Prompt: Look through the data for the string "follow". Copy every line where it is found.

Dataset rows:
<<<<

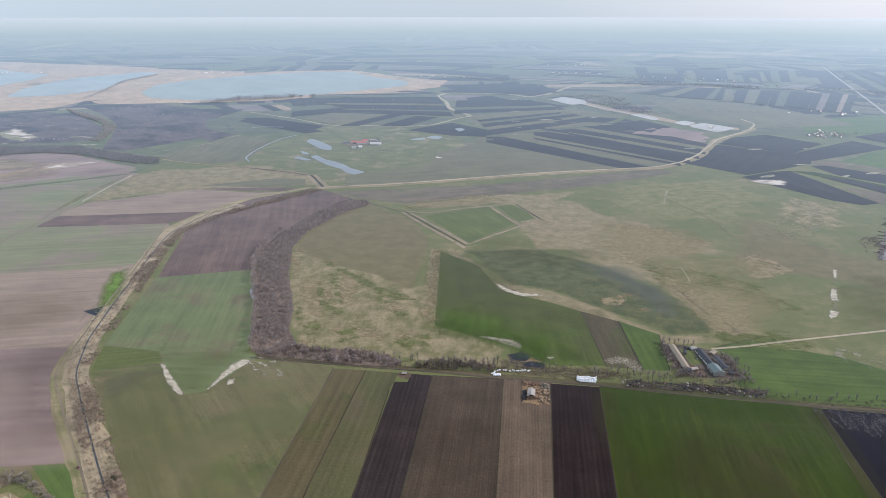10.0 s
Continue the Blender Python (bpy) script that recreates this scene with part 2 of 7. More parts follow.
weedy_strip = soil("weedy_strip", (0.0758, 0.0643, 0.0331), (0.1049, 0.0863, 0.0476), rows=9.0, row_depth=0.10, blot=(0.0680, 0.0716, 0.0290), blot_at=0.56, blot_size=0.012, grain_depth=0.26, cloud=0.4)
wheat = soil("young_wheat", (0.0304, 0.0448, 0.0088), (0.0412, 0.0573, 0.0113), rows=0, row_depth=0.2, blot=(0.0484, 0.0487, 0.0201), blot_at=0.58, blot_size=0.007, grain_depth=0.26, cloud=0.5)
mown = soil("mown_field", (0.0558, 0.0860, 0.0210), (0.0720, 0.1040, 0.0270), rows=8.0, row_depth=0.10, grain_depth=0.2)
wheat_dull = soil("dull_wheat", (0.0822, 0.0998, 0.0333), (0.1056, 0.1206, 0.0412), rows=0, row_depth=0.15, grain_depth=0.26, cloud=0.5)
wheat_big = soil("patchy_wheat", (0.0996, 0.0988, 0.0457), (0.1424, 0.1254, 0.0685), rows=0, row_depth=0.11, blot=(0.0875, 0.1026, 0.0422), blot_at=0.55, blot_size=0.007, grain_depth=0.26, cloud=0.5)
wheat_deep = soil("deep_wheat", (0.0628, 0.0737, 0.0249), (0.0799, 0.0975, 0.0249), rows=0, row_depth=0.13, blot=(0.0738, 0.1104, 0.0199), blot_at=0.56, blot_size=0.009, grain_depth=0.26, cloud=0.5)
wheat_stripe = soil("drilled_wheat", (0.1064, 0.1340, 0.0591), (0.1383, 0.1581, 0.0762), rows=7.0, row_depth=0.05, blot=(0.1366, 0.1101, 0.0716), blot_at=0.56, blot_size=0.008, grain_depth=0.26, cloud=0.5)
wheat_thin = soil("thin_wheat", (0.1119, 0.1081, 0.0646), (0.1497, 0.1369, 0.0833), rows=0, row_depth=0.13, grain_depth=0.26, cloud=0.5)
wheat_fade = soil("fading_wheat", (0.1552, 0.1691, 0.0934), (0.1974, 0.1981, 0.1127), rows=0, row_depth=0.10, blot=(0.2114, 0.1627, 0.1348), blot_at=0.50, blot_size=0.0045, grain_depth=0.10, cloud=0.3)
wheat_mid = soil("fresh_green_field", (0.0660, 0.1050, 0.0306), (0.0920, 0.1320, 0.0414), rows=0, row_depth=0.12, grain_depth=0.14, cloud=0.5)
wheat_light = soil("light_green_field", (0.088, 0.118, 0.036), (0.112, 0.138, 0.046), rows=0, row_depth=0.10, grain_depth=0.14, cloud=0.5)
wheat_thinned = soil("patchy_green_field", (0.0858, 0.1181, 0.0302), (0.1173, 0.1422, 0.0428), rows=0, row_depth=0.10, blot=(0.1602, 0.1262, 0.0731), blot_at=0.50, blot_size=0.012, grain_depth=0.14, cloud=0.4)
wheat_salt = soil("salty_wheat", (0.0558, 0.0686, 0.0333), (0.0725, 0.0842, 0.0408), rows=6.0, row_depth=0.13, grain_depth=0.2)
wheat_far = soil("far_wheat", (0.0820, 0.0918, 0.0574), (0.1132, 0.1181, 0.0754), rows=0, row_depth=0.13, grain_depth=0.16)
pasture = soil("pasture", (0.0898, 0.1074, 0.0528), (0.1214, 0.1302, 0.0686), blot=(0.165, 0.142, 0.105), blot_at=0.58, blot_size=0.004)
pasture_green = soil("green_pasture", (0.106, 0.120, 0.052), (0.142, 0.142, 0.070), blot=(0.215, 0.182, 0.112), blot_at=0.57, blot_size=0.018)
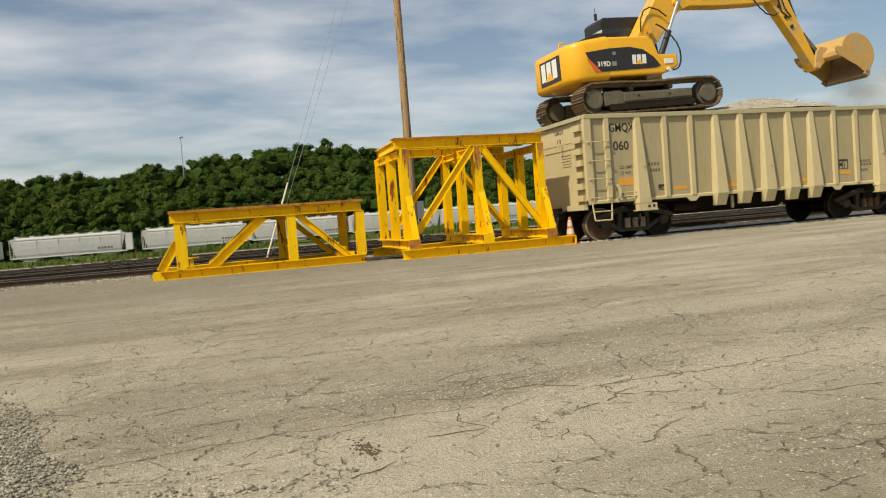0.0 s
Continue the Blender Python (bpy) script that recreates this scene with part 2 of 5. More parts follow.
M_BLACK = surface("satin_black", (0.018, 0.018, 0.018), (0.03, 0.03, 0.03), 3, 0.45, bump=0.05)
M_PANEL = surface("charcoal_panel", (0.022, 0.022, 0.024), (0.035, 0.034, 0.033), 2, 0.4, bump=0.02)
M_TRACK = surface("track_steel", (0.13, 0.085, 0.05), (0.22, 0.155, 0.095), 5, 0.75, 0.3, bump=0.3, per_piece=0.25)
M_TFRAME = surface("dusty_track_frame", (0.085, 0.078, 0.055), (0.15, 0.135, 0.095), 3, 0.8, bump=0.2, wear=(0.20, 0.165, 0.11), wear_at=0.58, wear_scale=3, wear_width=0.15)
M_BUCKET = surface("worn_bucket_paint", (0.44, 0.27, 0.085), (0.54, 0.34, 0.12), 2.0, 0.65, bump=0.1, wear=(0.40, 0.31, 0.19), wear_at=0.50, wear_scale=2.2, wear_width=0.18)
M_BUCKIN = surface("dusty_bucket_steel", (0.30, 0.20, 0.10), (0.36, 0.26, 0.15), 3, 0.75, bump=0.15, wear=(0.24, 0.17, 0.10), wear_at=0.52, wear_scale=3, wear_width=0.15)
M_CHROME = surface("chromed_rod", (0.75, 0.75, 0.75), (0.68, 0.68, 0.68), 3, 0.18, 0.95, bump=0)
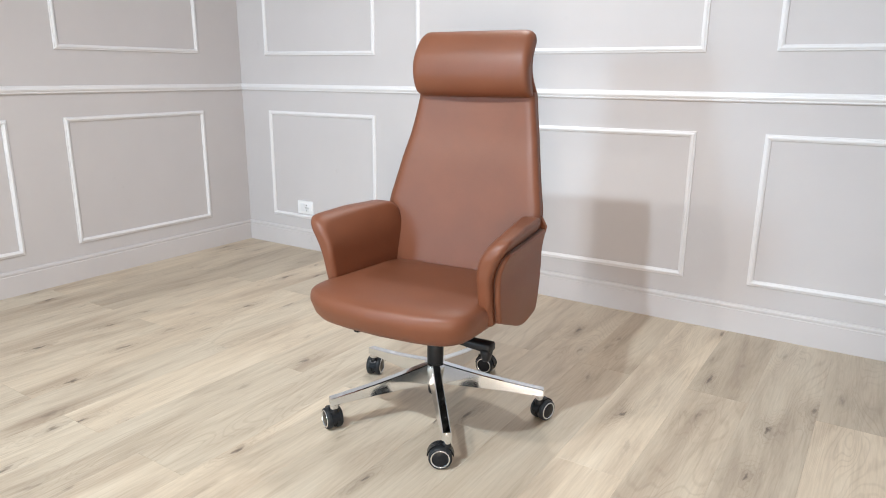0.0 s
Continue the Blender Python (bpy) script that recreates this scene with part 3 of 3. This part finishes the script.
WHEEL, RING, CAP, FORK = wheel_mesh(), ring_mesh(), cap_mesh(), fork_mesh()
for mesh in (WHEEL, RING, CAP, FORK):
    mesh.set_sharp_from_angle(angle=radians(50))
# world headings of the legs, and of each caster's axle
LEGS = ((-122.6, -117, 1), (-50.6, -58, 1), (21.4, -15, -1), (93.4, 96, 1), (165.4, 200, 1))
for heading, axle, trail in LEGS:
    leg = new("leg", leg_data)
    leg.parent = hub
    leg.matrix_basis = pose(0, 0, 0, rz=heading - FACING)
    caster = new("caster", FORK)
    caster.parent = chair
    caster["label"] = "black twin-wheel caster with chrome rings"
    a = radians(heading - FACING)
    turn = axle - FACING if trail > 0 else axle - FACING + 180
    caster.matrix_basis = pose(0.329 * math.cos(a), 0.329 * math.sin(a), 0, rz=turn)
    for flip in (0, 180):
        wheel = new("wheel", WHEEL)
        wheel.parent = caster
        wheel.matrix_basis = Matrix.Translation((0, -0.016, 0.0325)) @ pose(0, 0, 0, rz=flip)
        ring_ob = new("chrome_ring", RING)
        ring_ob.parent = caster
        ring_ob.matrix_basis = wheel.matrix_basis
        cap_ob = new("hub_cap", CAP)
        cap_ob.parent = caster
        cap_ob.matrix_basis = wheel.matrix_basis

# ---- floor: oak boards 196 mm wide and 1280 mm long, half-lapped row by row ----
BOARD_W, BOARD_L = 0.196, 1.282
floor = solid("floor", box(bmesh.new(), (X_WEST - WALL, Y_SOUTH - WALL, -0.1), (X_EAST + WALL, Y_NORTH + WALL, -0.009)), UNDERLAY,
              "pale oak laminate floor of long boards", "floor", kind="structure")


def board_mesh(width, length):
    g, c = 0.0001, 0.0003
    bm = bmesh.new()
    rings = []
    for inset, z in ((g, -0.009), (g, -c), (g + c, 0.0)):
        rings.append([(inset, inset, z), (width - inset, inset, z), (width - inset, length - inset, z), (inset, length - inset, z)])
    loft(rings, bm)
    return mesh_of("board", bm, OAK, False)


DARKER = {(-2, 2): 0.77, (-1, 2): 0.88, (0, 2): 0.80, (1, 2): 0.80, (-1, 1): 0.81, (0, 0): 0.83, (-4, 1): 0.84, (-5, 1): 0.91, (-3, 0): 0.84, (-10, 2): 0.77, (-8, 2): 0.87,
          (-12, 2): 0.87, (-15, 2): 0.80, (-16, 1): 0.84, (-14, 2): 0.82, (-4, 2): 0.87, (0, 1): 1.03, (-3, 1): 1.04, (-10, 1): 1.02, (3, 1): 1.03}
tone_of = random.Random(7)
meshes = {}
for col in range(-18, 5):
    x0, x1 = 0.012 + col * BOARD_W, 0.012 + (col + 1) * BOARD_W
    x0, x1 = max(x0, X_WEST - 0.02), min(x1, X_EAST + 0.02)
    if x1 - x0 < 0.02:
        continue
    start = 0.963 if col % 2 == 0 else 0.322
    for row in range(-5, 4):
        y0, y1 = start + (row - 1) * BOARD_L, start + row * BOARD_L
        y0, y1 = max(y0, Y_SOUTH - 0.02), min(y1, Y_NORTH + 0.02)
        if y1 - y0 < 0.02:
            continue
        key = (round(x1 - x0, 3), round(y1 - y0, 3))
        if key not in meshes:
            meshes[key] = board_mesh(*key)
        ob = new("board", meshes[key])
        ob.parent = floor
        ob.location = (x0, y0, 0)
        v = tone_of.uniform(0.91, 1.04)
        warm = tone_of.uniform(-0.015, 0.015)
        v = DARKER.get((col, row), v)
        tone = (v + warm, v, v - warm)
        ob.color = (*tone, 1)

>>>>

Complete output:
Continue the Blender Python (bpy) script that recreates this scene with part 2 of 7. More parts follow.
Continue the Blender Python (bpy) script that recreates this scene with part 2 of 5. More parts follow.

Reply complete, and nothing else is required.